Zilling offers three ways marketers can use Big Data to improve segmentation (i.e., identify potential high value customers from lower value customers). The first way is by “identifying probability of high-value, long-term customers at first order.” He writes:

“Marketers typically focus on new customers with the intent to convert the highest number possible into repeat purchasers. While this is a noble endeavor, it’s simply not practical. All new customers are not equal in regards to their future potential and the traditional tools are not adequate to segment greater potential customers from those of lesser value. In fact, new customers all have the same recency and frequency, leaving only the size of first purchase (monetary) and the product purchased as the characteristics on which to base segmentation decisions. By integrating Big Data, additional attributes can contribute to reorder models that have proven highly predictive in not only determining which customers are more likely to repeat purchase, but also how much they’re likely to purchase and what product or category it will most likely be in the next 12 months. This information is useful in determining what frequency and channel of communication to use in converting the site, and what offer or messaging strategy to employ. It can also help define which customers to send to the sales force well before they’ve self-selected or before a competitor has a chance to pry them away.”

Those all are excellent points. Greenberg notes that superficial data analysis is not sufficient. “It is likely you will find only a few differences in [the] responses to preferences, attributes, promotion, satisfaction, and so on [of your highest and second highest segments of customers]. You’ll have to get specific. Don’t ask about just three or four areas – ask about 30 or 40. You may find that only two or three show enough difference to warrant further study. The payoff comes from attention to the details, however, so looking at the differences in very specific areas can lead to a big payoff.” Zilling’s second recommended way to improve segmentation is to identify “higher-potential customers while they’re prospects.” Doing so, he writes, will save money. He explains:

“Big Data … can identify prospects who are not only more likely to respond and become a new customer, but of those prospects who are likely to become higher-value customers. This allows for a segmentation strategy that either avoids lower-value potential customers before spending money to acquire them, or tailors the acquisition and subsequent retention strategy to a lower-cost approach, creating a balance for the lower potential revenue and an acceptable ROI.”

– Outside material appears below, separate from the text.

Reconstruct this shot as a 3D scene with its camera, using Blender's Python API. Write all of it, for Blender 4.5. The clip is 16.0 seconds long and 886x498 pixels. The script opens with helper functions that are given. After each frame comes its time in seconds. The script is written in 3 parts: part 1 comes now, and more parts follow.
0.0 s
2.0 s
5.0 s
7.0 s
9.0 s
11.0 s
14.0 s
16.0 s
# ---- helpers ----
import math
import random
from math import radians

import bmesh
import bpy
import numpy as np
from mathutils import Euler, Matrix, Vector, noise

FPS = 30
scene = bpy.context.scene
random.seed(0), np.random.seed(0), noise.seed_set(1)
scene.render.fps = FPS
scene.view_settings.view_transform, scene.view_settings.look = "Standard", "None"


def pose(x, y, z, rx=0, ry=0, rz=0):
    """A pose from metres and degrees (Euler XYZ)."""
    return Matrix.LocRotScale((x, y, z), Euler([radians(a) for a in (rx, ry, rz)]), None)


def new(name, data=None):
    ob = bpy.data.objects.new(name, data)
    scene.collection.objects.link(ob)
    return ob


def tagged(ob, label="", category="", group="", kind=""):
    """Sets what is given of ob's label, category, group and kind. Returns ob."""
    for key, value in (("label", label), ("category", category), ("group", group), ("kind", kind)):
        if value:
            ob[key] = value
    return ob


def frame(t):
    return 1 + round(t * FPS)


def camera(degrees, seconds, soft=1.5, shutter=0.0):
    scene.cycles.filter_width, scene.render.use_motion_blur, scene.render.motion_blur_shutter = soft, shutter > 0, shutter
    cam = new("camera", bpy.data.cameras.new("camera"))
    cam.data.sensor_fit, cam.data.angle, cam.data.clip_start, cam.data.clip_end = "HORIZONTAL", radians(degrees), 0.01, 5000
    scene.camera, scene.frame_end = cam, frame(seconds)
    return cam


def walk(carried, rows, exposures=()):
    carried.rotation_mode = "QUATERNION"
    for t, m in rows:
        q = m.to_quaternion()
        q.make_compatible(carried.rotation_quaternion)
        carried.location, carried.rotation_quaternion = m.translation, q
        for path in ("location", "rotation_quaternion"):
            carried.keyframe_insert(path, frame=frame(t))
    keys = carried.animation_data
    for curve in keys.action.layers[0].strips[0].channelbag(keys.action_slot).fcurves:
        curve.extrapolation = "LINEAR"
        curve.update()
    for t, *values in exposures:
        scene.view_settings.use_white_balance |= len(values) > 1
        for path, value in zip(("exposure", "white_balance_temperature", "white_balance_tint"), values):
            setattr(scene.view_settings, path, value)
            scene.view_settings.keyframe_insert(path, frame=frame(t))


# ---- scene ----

Greenberg notes, “Your lower-value customers will come into play as you look at your competitors, which is the second area to examine. Study how your customers rate your competitors on the same attributes and what their preferences are. It’s very likely that your low-value customers are high-value customers somewhere else.” Zilling’s final recommendation is to link “website visits to marketing media” in order to recapture leads lost to e-commerce.” He continues:

“It’s the intent of every successful marketer’s website to capture a visitor first and foremost with an order. If not an order, a registration provides future marketing reach across most channels. Unfortunately, on average, eight or nine out of every 10 visitors doesn’t place an order or register on the site. Marketers use cookies to tag a higher percentage of visitors, but cookies are only useful when visitors return to the website or when attempting to reach them via targeted display network platforms. Recent technological advances now provide the ability to link these website visitors to a business entity’s physical location. While the technology does not guarantee the website visitor at the contact level, linking to their business and then targeting appropriate contacts at those locations based on current contact strategies has shown improved performance in new customer acquisition efforts as high as 15 to 25%.”

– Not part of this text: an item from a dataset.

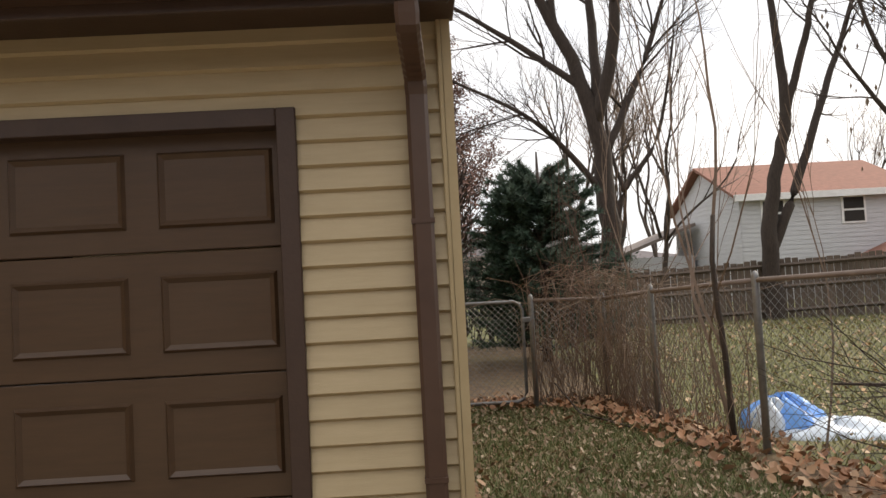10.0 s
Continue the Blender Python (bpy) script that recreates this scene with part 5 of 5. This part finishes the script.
limbed_tree("tree", (4.35, 13.0, 0.1), [
    [(0, 0, 0.0, 0.26), (0.0, 0, 1.2, 0.215), (-0.03, 0, 3.2, 0.20), (-0.15, 0, 4.7, 0.17), (-0.9, 0.2, 6.8, 0.12), (-1.75, 0.3, 8.6, 0.07), (-2.9, 0.3, 10.6, 0.03)],
    [(-0.85, 0.2, 6.7, 0.10), (-0.95, 0.4, 8.6, 0.07), (-1.3, 0.7, 10.6, 0.035)],
    [(-0.12, 0, 4.6, 0.15), (0.3, -0.3, 6.4, 0.12), (0.28, -0.5, 8.6, 0.08), (0.6, -0.6, 10.8, 0.035)],
    [(-0.1, 0, 4.7, 0.13), (0.0, 0.5, 7.2, 0.09), (-0.2, 0.9, 9.0, 0.06), (-0.3, 1.2, 11, 0.03)],
    [(-0.05, 0, 3.1, 0.08), (-0.8, -0.3, 3.95, 0.06), (-1.7, -0.6, 4.7, 0.042), (-3.6, -0.9, 5.6, 0.018)],
    [(-0.35, 0, 5.3, 0.08), (-1.7, 0.5, 6.5, 0.06), (-3.6, 0.7, 7.8, 0.022)],
    [(0.05, 0, 4.0, 0.09), (0.9, 0.3, 5.6, 0.07), (1.7, 0.5, 7.6, 0.03)],
], "tall bare maple with dark bark and fine twigs", 11, shoots=9, reach=1.3, depth=3, spread=0.62, up=0.10)
limbed_tree("tree", (8.6, 15.2, 0.1), [
    [(0, 0, 0.0, 0.24), (0, 0, 2.3, 0.19), (0.2, 0, 3.5, 0.16), (0.55, 0, 4.9, 0.14), (0.6, 0.1, 6.2, 0.11), (0.5, 0.2, 8.0, 0.08), (0.6, 0.3, 10.5, 0.03)],
    [(0.5, 0, 4.75, 0.11), (1.0, -0.2, 6.5, 0.09), (1.25, -0.3, 7.5, 0.07), (1.8, -0.4, 9.8, 0.03)],
    [(0.0, 0, 1.8, 0.14), (0.7, 0.1, 3.2, 0.11), (1.35, 0.2, 4.8, 0.10), (1.9, 0.3, 6.1, 0.08), (2.5, 0.4, 7.5, 0.06), (3.4, 0.5, 10, 0.025)],
], "bare forked tree by the board fence", 12, shoots=5, reach=1.1, depth=2, spread=0.6)
limbed_tree("tree", (4.75, 14.6, 0.1), [
    [(0, 0, 0.0, 0.10), (0.1, 0, 2.2, 0.08), (0.4, 0, 3.4, 0.07), (1.2, 0, 4.5, 0.045), (1.75, 0.1, 6.8, 0.02)],
    [(0.38, 0, 3.3, 0.05), (0.1, 0.1, 4.6, 0.04), (0.2, 0.2, 6.2, 0.018)],
], "slim bare tree behind the brush", 13, shoots=5, reach=0.9, depth=2)
limbed_tree("tree", (11.5, 12.5, 0.2), [
    [(0, 0, 0.0, 0.19), (0.0, 0, 2.5, 0.15), (-0.15, 0, 5.5, 0.12), (-0.4, 0, 9, 0.05)],
    [(0, 0, 2.4, 0.08), (-1.3, -0.2, 3.9, 0.06), (-2.6, -0.3, 5.6, 0.025)],
    [(-0.05, 0, 3.4, 0.07), (-1.5, 0.2, 5.8, 0.05), (-2.0, 0.2, 8, 0.02)],
    [(0, 0, 3.0, 0.07), (1.4, -0.2, 4.6, 0.05), (2.4, -0.2, 6.6, 0.02)],
], "thick bare tree at the neighbouring lawn", 14, shoots=6, reach=1.2, depth=2)
for k, (x, y, s) in enumerate(((7.3, 24, 1.0), (9.6, 27, 1.1), (5.4, 22, 1.0), (17.5, 20, 1.0), (22, 24, 1.2), (13.5, 42, 1.4), (24.5, 42, 1.3))):
    bare_tree("tree", [((x, y, 0.2), (0.05 * (-1) ** k, 0, 1), 0.10 * s, 3.2 * s), ((x, y, 2.6 * s), (0.3 * (-1) ** k, 0.1, 1), 0.06 * s, 2.8 * s)], "bare grey tree with slender upright limbs", 50 + k, depth=4, kids=(2, 3), up=0.14, spread=0.5, minr=0.006, bark=M_BARK_DARK, twig=M_TWIG)
for k, (x, y, s) in enumerate(((-19.2, 31, 1.22), (-4.0, 31, 1.0), (-2.0, 33, 1.0), (-33, 16, 0.85), (-37, 20, 0.95), (-42, 22, 1.05))):
    bare_tree("tree", [((x, y, 0.2), (0.03, 0, 1), 0.2 * s, 3.2 * s)], "bare pale twigged tree rising over the roofs", 90 + k, depth=5, kids=(2, 3), minr=0.007, bark=M_TWIG, twig=M_TWIG, spread=0.45, up=0.18)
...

That kind of analytics simply wasn’t possible a few years ago. Today, however, Zilling concludes, “The opportunities are as endless as the data itself.” Paul French agrees with Zilling. “Data lies at the heart of the modern sales success story,” he writes. [“How Can I Spot High Value Customers Faster?Fliptop Blog, 31 May 2013] He also agrees with Greenberg that you can learn a lot by knowing why your low-value customer is someone else’s high-value customer.

“What makes a high value customer choose to become a high value customer? What steers their path from one-time purchasers to long-term business asset? If the question seems obvious, try pinpointing the answer. All sorts of resources go into marketing, but perhaps not as much towards identifying precise success and failure points, improving customer retention and over delivering where you have under promised. Within these walls are the secrets to effective customer service, where good management will safeguard the long-term success of your business. Are your low value customers a competitor’s high value customers? And why? Crack open a spreadsheet table and get specific. Run a warts-and-all assessment of customers’ preferences, satisfaction and attributes. But don’t stop there. Go deep. Look for as many as fifty areas where you can make things easier for people to love you.”

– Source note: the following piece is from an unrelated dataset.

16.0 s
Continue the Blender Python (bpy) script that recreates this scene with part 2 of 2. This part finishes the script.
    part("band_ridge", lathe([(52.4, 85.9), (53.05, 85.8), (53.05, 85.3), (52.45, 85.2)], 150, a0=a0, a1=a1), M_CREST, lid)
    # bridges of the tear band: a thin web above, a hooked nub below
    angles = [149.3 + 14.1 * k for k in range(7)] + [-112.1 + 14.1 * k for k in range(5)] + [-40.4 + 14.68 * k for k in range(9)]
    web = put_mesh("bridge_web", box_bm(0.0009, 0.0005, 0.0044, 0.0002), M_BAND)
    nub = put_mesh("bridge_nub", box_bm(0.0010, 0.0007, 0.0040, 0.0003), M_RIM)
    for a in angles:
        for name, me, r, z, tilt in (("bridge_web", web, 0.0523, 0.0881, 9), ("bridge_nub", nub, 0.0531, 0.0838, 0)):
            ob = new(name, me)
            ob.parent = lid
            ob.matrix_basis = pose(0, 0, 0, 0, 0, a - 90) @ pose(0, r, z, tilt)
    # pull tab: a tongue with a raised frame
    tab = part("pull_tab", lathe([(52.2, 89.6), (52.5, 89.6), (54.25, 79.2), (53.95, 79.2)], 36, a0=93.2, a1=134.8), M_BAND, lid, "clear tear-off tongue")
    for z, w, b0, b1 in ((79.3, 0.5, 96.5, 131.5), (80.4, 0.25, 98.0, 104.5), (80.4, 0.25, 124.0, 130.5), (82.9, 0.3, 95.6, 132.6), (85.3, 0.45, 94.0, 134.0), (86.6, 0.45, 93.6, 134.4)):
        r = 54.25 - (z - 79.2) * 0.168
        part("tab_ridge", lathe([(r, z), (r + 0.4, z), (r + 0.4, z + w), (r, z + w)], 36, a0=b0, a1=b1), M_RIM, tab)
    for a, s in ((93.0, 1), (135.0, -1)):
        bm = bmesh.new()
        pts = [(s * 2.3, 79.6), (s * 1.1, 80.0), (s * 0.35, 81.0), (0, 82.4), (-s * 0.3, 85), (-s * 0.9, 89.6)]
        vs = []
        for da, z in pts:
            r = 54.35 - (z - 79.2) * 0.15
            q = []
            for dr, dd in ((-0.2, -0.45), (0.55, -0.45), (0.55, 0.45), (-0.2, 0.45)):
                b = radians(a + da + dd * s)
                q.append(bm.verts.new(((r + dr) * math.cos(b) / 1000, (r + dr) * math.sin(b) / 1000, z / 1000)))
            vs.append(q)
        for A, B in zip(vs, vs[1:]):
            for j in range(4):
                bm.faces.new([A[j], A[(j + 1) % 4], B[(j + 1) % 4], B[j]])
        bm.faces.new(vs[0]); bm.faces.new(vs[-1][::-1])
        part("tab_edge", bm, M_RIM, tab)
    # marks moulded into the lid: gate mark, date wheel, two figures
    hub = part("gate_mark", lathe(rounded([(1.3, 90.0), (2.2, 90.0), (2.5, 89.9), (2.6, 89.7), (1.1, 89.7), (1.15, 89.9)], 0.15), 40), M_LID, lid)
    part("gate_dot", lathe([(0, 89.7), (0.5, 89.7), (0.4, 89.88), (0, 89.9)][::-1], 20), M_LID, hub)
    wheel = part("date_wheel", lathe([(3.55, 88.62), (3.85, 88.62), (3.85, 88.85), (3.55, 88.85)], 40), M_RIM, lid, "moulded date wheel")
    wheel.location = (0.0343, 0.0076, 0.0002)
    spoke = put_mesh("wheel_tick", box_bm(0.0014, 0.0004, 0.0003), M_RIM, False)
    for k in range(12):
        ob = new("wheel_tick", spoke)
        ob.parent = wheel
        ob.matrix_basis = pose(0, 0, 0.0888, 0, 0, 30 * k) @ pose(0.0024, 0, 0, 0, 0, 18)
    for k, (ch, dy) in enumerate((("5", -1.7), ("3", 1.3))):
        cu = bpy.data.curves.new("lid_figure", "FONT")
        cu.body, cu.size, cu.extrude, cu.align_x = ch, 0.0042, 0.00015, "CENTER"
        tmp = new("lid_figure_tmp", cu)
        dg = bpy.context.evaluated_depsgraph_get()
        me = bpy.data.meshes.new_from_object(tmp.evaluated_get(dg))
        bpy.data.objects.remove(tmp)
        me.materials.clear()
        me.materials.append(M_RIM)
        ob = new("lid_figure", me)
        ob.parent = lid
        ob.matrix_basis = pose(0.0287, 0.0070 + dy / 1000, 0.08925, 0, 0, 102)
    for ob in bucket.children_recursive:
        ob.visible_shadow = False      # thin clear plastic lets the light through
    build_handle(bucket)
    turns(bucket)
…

Obviously, the only way you are able to “go deep” is by using big data analytics. Much of the data that will be required for this deep dive is unstructured; which means that natural language processing is an essential capability if you are really going to understand the nuanced differences between high and low value customers. French concludes, “When you’ve got access to that data, you can identify the high value customers and their place in your sales funnel, leading to increased efficiency, customer satisfaction and ultimately business success.” John S. Parke, president and CEO of Leadership Synergies, LLC, agrees with the other pundits cited above. “Successful companies are using sophisticated analysis and deployment strategies to segment customers into categories such as ‘high value’ and ‘low effort’,” he writes. “This lets them allocate a disproportionate amount of resources to high-value customers, resulting in improved loyalty and higher revenues from customers who are good for business.” [“Not Every Customer Is King,” Executive Update, November 2004] He claims that “successful companies employ these simple concepts”:

  • Not all customers are of equal value. Segment your customers and focus on those who will help deliver higher profit margins and make you more money.
  • Loyal customers are good for business. A loyal customer costs less in terms of marketing, sales, and service. That saves money.
  • Allocate a disproportionate amount of time, money, and resources to acquiring and keeping high-value customers. This is a good return on investment.
  • Customers who want to form a business-to-business partnership instead of treating your organization like a commodity are more profitable over the long term. They tend to buy more and complain less, they collaborate on innovation and product development, and they keep switching costs high. (Simply put, switching cost is the amount it would cost a customer to move from your organization to your competitor. This cost is prohibitive because you already have a multifaceted, long-term relationship with the customer.)

Parke concludes, “Corporations need to make tough choices. If they’re smart, they’ll keep the good customers and let the competition have the low-value customers. This way they drive up their competition’s operating costs while driving down their competition’s profit margins.” The bottom line is that you can’t make smart choices if you don’t have access to the data and analysis necessary to provide decision makers with actionable insights.